Task prompt. Establish how many lines in the material include the string "part" and report it as a lone number.

Input.
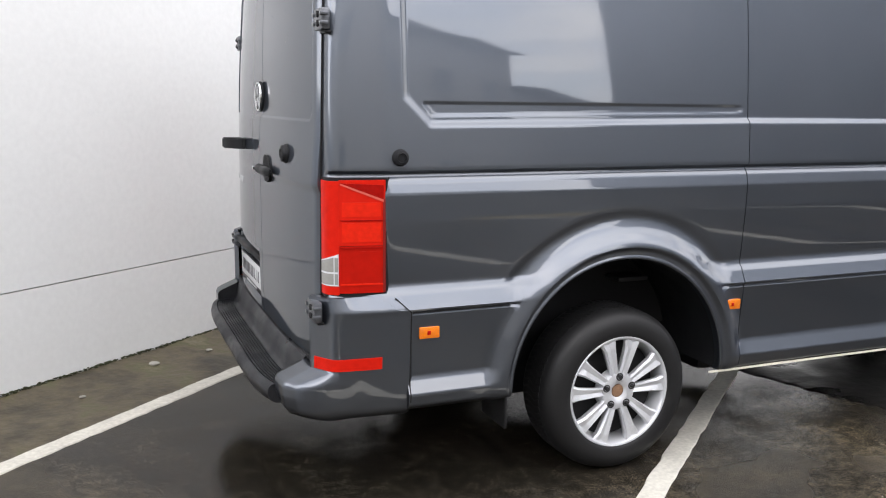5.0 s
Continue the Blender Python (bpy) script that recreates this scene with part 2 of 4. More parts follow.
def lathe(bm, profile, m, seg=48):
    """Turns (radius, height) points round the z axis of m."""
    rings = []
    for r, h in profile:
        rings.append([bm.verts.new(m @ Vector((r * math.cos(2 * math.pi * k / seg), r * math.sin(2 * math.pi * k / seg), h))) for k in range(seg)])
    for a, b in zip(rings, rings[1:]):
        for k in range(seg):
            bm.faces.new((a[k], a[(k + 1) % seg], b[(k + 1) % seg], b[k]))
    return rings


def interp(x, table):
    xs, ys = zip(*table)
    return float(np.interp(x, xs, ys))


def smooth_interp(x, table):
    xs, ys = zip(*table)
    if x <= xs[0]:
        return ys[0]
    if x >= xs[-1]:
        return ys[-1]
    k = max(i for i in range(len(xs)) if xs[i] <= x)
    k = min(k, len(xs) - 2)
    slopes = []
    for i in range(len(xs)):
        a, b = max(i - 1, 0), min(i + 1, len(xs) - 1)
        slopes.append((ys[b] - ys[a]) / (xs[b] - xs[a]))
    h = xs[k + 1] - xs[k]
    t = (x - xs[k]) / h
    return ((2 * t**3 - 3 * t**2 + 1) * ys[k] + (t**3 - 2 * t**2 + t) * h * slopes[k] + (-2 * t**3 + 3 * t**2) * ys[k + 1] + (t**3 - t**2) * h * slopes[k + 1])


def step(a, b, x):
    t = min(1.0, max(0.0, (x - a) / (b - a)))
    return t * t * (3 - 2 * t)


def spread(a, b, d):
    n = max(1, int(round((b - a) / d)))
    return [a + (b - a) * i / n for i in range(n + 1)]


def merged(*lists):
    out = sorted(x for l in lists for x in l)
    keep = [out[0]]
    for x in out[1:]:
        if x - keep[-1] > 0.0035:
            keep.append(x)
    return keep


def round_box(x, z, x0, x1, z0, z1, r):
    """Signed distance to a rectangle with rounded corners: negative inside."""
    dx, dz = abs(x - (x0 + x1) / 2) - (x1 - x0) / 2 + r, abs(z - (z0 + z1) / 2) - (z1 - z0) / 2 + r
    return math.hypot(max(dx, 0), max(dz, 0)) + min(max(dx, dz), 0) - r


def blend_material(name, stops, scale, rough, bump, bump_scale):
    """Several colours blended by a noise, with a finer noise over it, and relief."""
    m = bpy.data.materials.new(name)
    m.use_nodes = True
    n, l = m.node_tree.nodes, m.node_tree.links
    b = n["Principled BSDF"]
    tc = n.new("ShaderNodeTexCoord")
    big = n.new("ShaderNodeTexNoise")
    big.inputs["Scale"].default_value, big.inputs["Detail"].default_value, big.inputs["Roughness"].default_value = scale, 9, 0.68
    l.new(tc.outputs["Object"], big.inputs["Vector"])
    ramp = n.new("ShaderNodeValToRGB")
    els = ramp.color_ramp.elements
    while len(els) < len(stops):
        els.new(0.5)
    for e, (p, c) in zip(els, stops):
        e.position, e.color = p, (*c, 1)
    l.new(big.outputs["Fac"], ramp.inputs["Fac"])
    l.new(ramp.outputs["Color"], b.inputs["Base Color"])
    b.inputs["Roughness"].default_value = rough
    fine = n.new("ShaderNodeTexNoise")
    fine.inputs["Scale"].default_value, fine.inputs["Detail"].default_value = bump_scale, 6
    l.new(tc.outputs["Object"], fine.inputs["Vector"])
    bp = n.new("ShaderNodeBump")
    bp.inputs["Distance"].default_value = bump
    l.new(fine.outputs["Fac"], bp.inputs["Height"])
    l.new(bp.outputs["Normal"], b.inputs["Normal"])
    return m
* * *
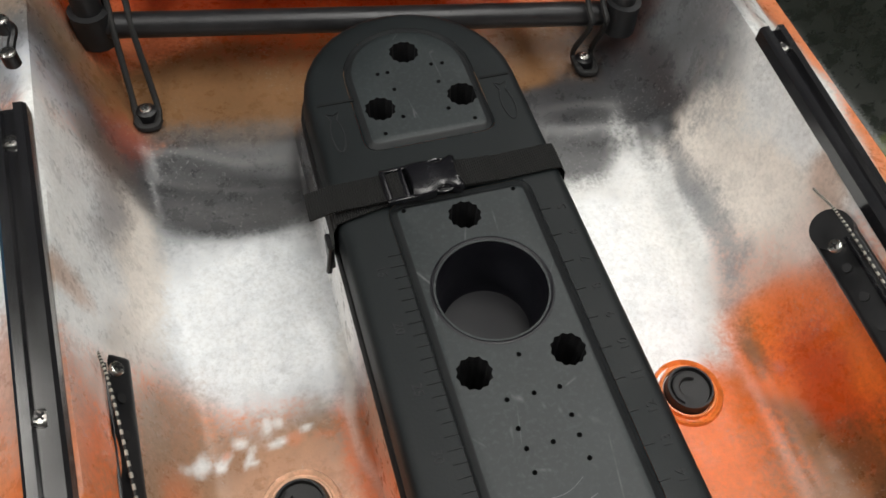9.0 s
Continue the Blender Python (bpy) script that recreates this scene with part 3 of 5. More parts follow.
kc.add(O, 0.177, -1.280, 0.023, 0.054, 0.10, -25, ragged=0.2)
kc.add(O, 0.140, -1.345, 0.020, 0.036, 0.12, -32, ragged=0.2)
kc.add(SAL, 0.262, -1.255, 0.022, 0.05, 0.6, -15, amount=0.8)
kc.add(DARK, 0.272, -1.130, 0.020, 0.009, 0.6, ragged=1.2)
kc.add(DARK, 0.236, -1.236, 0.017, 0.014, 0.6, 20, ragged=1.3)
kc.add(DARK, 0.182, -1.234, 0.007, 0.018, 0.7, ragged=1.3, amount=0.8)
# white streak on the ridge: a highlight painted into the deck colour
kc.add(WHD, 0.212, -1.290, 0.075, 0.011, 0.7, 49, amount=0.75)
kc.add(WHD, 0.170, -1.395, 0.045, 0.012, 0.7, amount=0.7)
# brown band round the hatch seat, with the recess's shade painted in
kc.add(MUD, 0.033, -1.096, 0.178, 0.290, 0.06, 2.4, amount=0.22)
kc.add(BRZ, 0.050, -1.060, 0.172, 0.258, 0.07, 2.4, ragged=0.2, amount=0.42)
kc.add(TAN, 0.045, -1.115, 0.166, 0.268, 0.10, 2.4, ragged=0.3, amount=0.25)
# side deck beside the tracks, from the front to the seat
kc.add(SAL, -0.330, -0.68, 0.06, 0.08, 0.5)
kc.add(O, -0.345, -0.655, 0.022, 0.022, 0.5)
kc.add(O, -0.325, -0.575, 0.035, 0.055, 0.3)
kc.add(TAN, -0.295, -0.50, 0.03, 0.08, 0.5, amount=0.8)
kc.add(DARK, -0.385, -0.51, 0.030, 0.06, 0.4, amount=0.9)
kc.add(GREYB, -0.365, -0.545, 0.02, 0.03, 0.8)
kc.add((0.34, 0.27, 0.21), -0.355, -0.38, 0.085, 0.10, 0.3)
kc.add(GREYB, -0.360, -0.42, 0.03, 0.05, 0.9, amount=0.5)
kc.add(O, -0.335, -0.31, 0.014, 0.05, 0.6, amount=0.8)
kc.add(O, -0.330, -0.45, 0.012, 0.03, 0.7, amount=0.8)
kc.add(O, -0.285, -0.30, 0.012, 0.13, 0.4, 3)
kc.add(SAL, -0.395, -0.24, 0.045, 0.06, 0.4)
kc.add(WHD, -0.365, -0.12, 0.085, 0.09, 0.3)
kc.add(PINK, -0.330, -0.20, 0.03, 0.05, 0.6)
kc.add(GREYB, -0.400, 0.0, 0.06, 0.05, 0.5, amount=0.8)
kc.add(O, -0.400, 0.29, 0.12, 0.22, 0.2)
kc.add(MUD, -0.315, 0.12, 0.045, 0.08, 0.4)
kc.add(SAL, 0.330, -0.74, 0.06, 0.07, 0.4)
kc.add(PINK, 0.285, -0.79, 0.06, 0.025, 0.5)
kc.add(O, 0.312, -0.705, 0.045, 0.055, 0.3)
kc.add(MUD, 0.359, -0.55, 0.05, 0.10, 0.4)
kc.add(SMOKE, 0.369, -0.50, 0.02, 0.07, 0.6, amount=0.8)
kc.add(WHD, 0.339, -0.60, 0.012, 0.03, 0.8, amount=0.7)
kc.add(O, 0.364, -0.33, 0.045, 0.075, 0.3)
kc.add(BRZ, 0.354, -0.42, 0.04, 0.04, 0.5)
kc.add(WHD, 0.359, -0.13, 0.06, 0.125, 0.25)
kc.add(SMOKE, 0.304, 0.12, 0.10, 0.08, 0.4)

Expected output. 2